Plaintiff urges this court to find that his termination resulted from pre-appointment debts, and that our decision in Cohen v. United States, 181 Ct. Cl. 400, 384 F.2d 1001 (1967), requires the ins to comply with 5 C.F.R. § 315.805, which sets forth procedures for the termination of probationers for pre-appointment conditions. We need not quarrel with plaintiffs interpretation of Cohen because we find that plaintiffs termination resulted from pos i-appointment circumstances. Even accepting plaintiffs assertion that all of his debts arose prior to his time of employment with INS, he was discharged for allowing those debts to continue during the first nine months of his probationary period. The stated ground for his termination was chronic indebtedness which reflected unfavorably upon the INS and Government
The facts of plaintiffs continuing indebtedness and the lack of any demonstrated attempts to make any effort to pay creditors or to work out some financial arrangements with them all constitute posi-appointment conditions. For this reason, we conclude that the INS was not required to comply with the procedures in 5 C.F.R. §315.805 regarding terminations for pre-appointment conditions. We find that plaintiffs termination was in compliance with the procedures governing the termination of probationary employees for post-appointment conditions.
The Ninth Circuit held in Dennis v. Blount, supra, that "[t]he Post Office can take into account the failure of its employees to pay their just debts.” 497 F.2d at 1307. We adopt a similar position as regards the INS decision to terminate plaintiff in this case. Indeed, the policy enunciated in Dennis v. Blount applies to this case with at least equal if not greater force in view of the fact that plaintiff was responsible, in his position as a Border Patrol Agent in the San Diego area, for preserving this nation’s borders against illegal traffic in drugs and aliens. In summary, we conclude that Mr. Waide was fired not for filing bankruptcy but for chronic indebtedness which violated INS employment policies and reflected unfavorably upon the INS as Government as his employer.
Accordingly, it is therefore ordered, after consideration of the submissions of the parties, with oral argument of counsel, that plaintiffs motion for summary judgment is
Plaintiffs motion for reconsideration was denied March 19, 1982; plaintiffs petition for a writ of certiorari was denied October 4,1982.
FEAA Decision No. SF315H80068 (Sept. 22,1978).

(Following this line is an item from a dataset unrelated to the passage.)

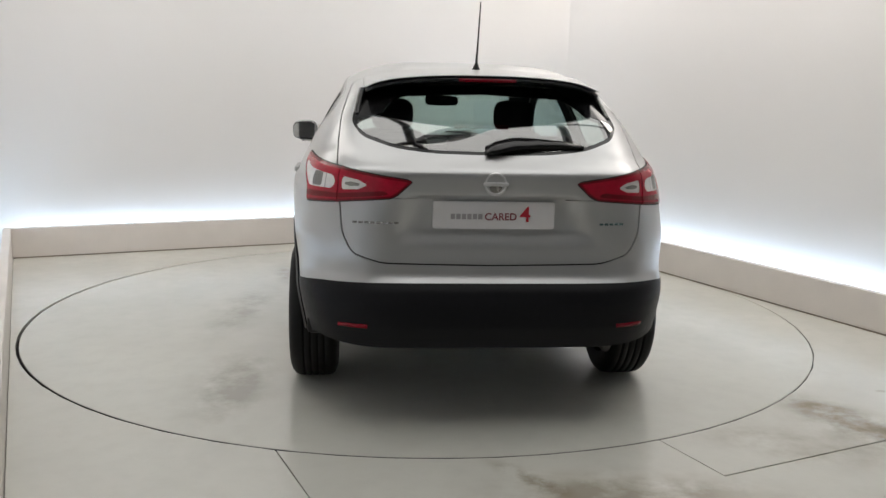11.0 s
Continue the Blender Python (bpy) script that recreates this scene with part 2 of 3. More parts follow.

The notes accompanying a section of the Bankruptcy Reform Act of 1978, 11 U.S.C. § 525 (Supp. IV 1980) (which is not applicable to this case), make it clear that § 525 is intended to prohibit an employee’s termination "based solely on the basis of the bankruptcy, on the basis of insolvency before or during bankruptcy prior to a determination of discharge or on the basis of nonpayment of a debt discharged in the bankruptcy case (the Perez situation). It does not prohibit consideration of other factors, such as future financial responsibility or ability, and does not prohibit imposition of requirements such as net capital rules, if applied nondiscriminatorily.” (Emphasis added.)
5 C.F.R. §315.804 sets forth the required procedures for terminating a government employee for unsatisfactory performance or conduct during his probationary period. The regulation provides in part that the agency "shall terminate his services by notifying him in writing as to why he is being separated and the effective date of the action.” The two-page INS termination letter of July 26, 1978, clearly met the requirements of the applicable regulation quoted above.